For months, Gensler has been contending that most digital tokens are unregistered securities that should be following the same rules as other securities exchanges.
Problem areas include failing to properly separate different parts of crypto firms’ businesses, such as market-making and custody; and client funds often aren’t properly segregated.
He also questions “proof of reserves reports,” which some companies are publishing in an effort to show customers they have enough funds available to back customers’ deposits. Such reports don’t measure up to regulatory rigor, he said.

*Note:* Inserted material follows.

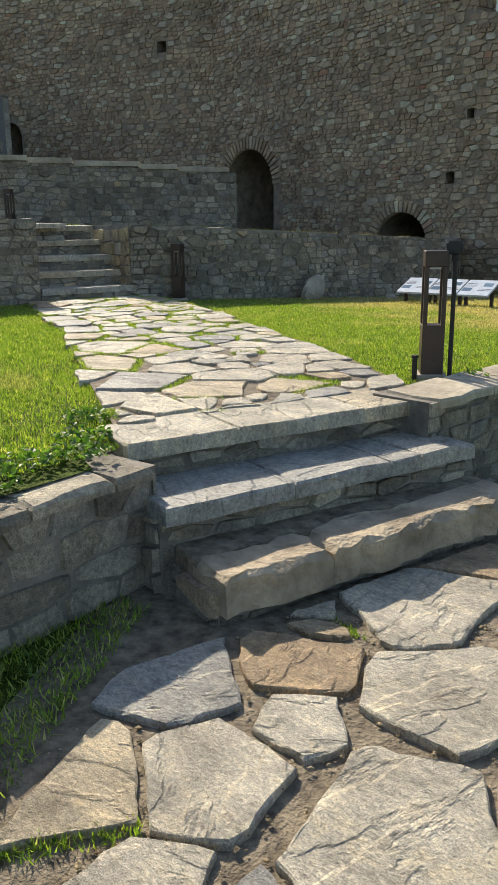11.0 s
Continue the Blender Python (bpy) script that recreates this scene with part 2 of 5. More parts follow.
def grass_mat(name, blades):
    m, nt, p = base_mat(name, 0.75)
    v = mapped(nt)
    big, mid = noise_tex(nt, v, 0.55, 4, 0.6), noise_tex(nt, v, 3.2, 5, 0.65)
    sep = nt.nodes.new("ShaderNodeSeparateXYZ")
    nt.links.new(v, sep.inputs[0])
    thirst = nt.nodes.new("ShaderNodeMapRange")   # the turf thins towards the far wall
    thirst.inputs["From Min"].default_value, thirst.inputs["From Max"].default_value = 10.4, 13.8
    thirst.inputs["To Min"].default_value, thirst.inputs["To Max"].default_value = 0.0, 0.31
    slant = maths(nt, "ADD", sep.outputs["Y"], maths(nt, "MULTIPLY", sep.outputs["X"], 0.5))
    nt.links.new(slant, thirst.inputs["Value"])
    high = nt.nodes.new("ShaderNodeMapRange")   # the sunken garden is watered
    high.inputs["From Min"].default_value, high.inputs["From Max"].default_value = 0.0, 0.5
    nt.links.new(sep.outputs["Z"], high.inputs["Value"])
    damp = nt.nodes.new("ShaderNodeMapRange")
    damp.inputs["To Min"].default_value, damp.inputs["To Max"].default_value = -0.12, 0.0
    damp.inputs["From Max"].default_value = 0.5
    nt.links.new(sep.outputs["Z"], damp.inputs["Value"])
    parched = maths(nt, "ADD", maths(nt, "MULTIPLY", thirst.outputs[0], high.outputs[0]), damp.outputs[0])
    dist = nt.nodes.new("ShaderNodeVectorMath")
    dist.operation = "DISTANCE"
    nt.links.new(v, dist.inputs[0])
    dist.inputs[1].default_value = (-2.2, 8.2, 1.0)
    worn = nt.nodes.new("ShaderNodeMapRange")   # a worn bare patch
    worn.inputs["From Min"].default_value, worn.inputs["From Max"].default_value = 0.15, 0.8
    worn.inputs["To Min"].default_value, worn.inputs["To Max"].default_value = 0.22, 0.0
    nt.links.new(dist.outputs["Value"], worn.inputs["Value"])
    streak = noise_tex(nt, mapped(nt, (0.3, 2.0, 1.0), (0, 0, 0.12)), 1.0, 4, 0.6)   # lines left by the mower
    mixed = maths(nt, "ADD", maths(nt, "ADD", maths(nt, "MULTIPLY", big, 0.35), maths(nt, "MULTIPLY", mid, 0.4)), maths(nt, "MULTIPLY", streak, 0.27))
    dry = ramp(nt, maths(nt, "ADD", maths(nt, "ADD", mixed, parched), worn.outputs[0]), [(0.545, (0, 0, 0)), (0.70, (1, 1, 1))])
    if blades:
        g = nt.nodes.new("ShaderNodeNewGeometry")
        pick = g.outputs["Random Per Island"]
        green = ramp(nt, pick, [(0.0, (0.075, 0.145, 0.024)), (0.5, (0.195, 0.295, 0.045)), (0.85, (0.32, 0.395, 0.075)), (1.0, (0.52, 0.46, 0.23))])
        straw = ramp(nt, pick, [(0.0, (0.22, 0.20, 0.075)), (0.5, (0.46, 0.39, 0.215)), (1.0, (0.60, 0.51, 0.33))])
    else:
        fine = noise_tex(nt, v, 70.0, 3, 0.7)
        # ground tones kept dark, so gaps between the blades read as shade
        green = ramp(nt, fine, [(0.3, (0.025, 0.04, 0.008)), (0.7, (0.10, 0.14, 0.026))])
        straw = ramp(nt, fine, [(0.3, (0.08, 0.066, 0.03)), (0.7, (0.24, 0.20, 0.09))])
        bump(nt, p, fine, 1.0, 0.02)
    col = mixc(nt, "MIX", dry, green, straw)
    tuft = noise_tex(nt, v, 17.0, 3, 0.6)
    col = mixc(nt, "MULTIPLY", 1.0, col, ramp(nt, tuft, [(0.34, (0.68, 0.72, 0.66)), (0.52, (1.06, 1.06, 1.04)), (0.68, (1.4, 1.32, 1.18))]))
    sod = noise_tex(nt, v, 48.0, 3, 0.7)
    col = mixc(nt, "MULTIPLY", 0.35 if blades else 1.0, col, ramp(nt, sod, [(0.36, (0.5, 0.54, 0.5)), (0.52, (1.05, 1.05, 1.02)), (0.66, (1.5, 1.42, 1.3))]))
    nt.links.new(col, p.inputs["Base Color"])
    p.inputs["Specular IOR Level"].default_value = 0.5 if blades else 0.03
    if blades:
        p.inputs["Roughness"].default_value = 0.45
    if blades:
        leafy(nt, p, col, 0.42)
    return m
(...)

“Proof of reserves is neither a full accounting of the assets and liability of a company, nor does it satisfy segregation of customer funds under the securities laws,” Gensler said.
Specifically, crypto firms need to focus on financial recordkeeping, he said. The best way firms can assure customers is by following regulations. “They should do that by coming into compliance with time-tested custody, segregation of customer funds rules and accounting rules,” Gensler said.
John J. Ray, III, who is overseeing FTX’s wind-down, told Congress earlier this month that there was “virtually not internal controls” or recordkeeping at the company. Sifting through FTX’s operations, its new management has identified more than $1B in cash assets. Earlier, Ray reported his team secured more than $1B in digital assets.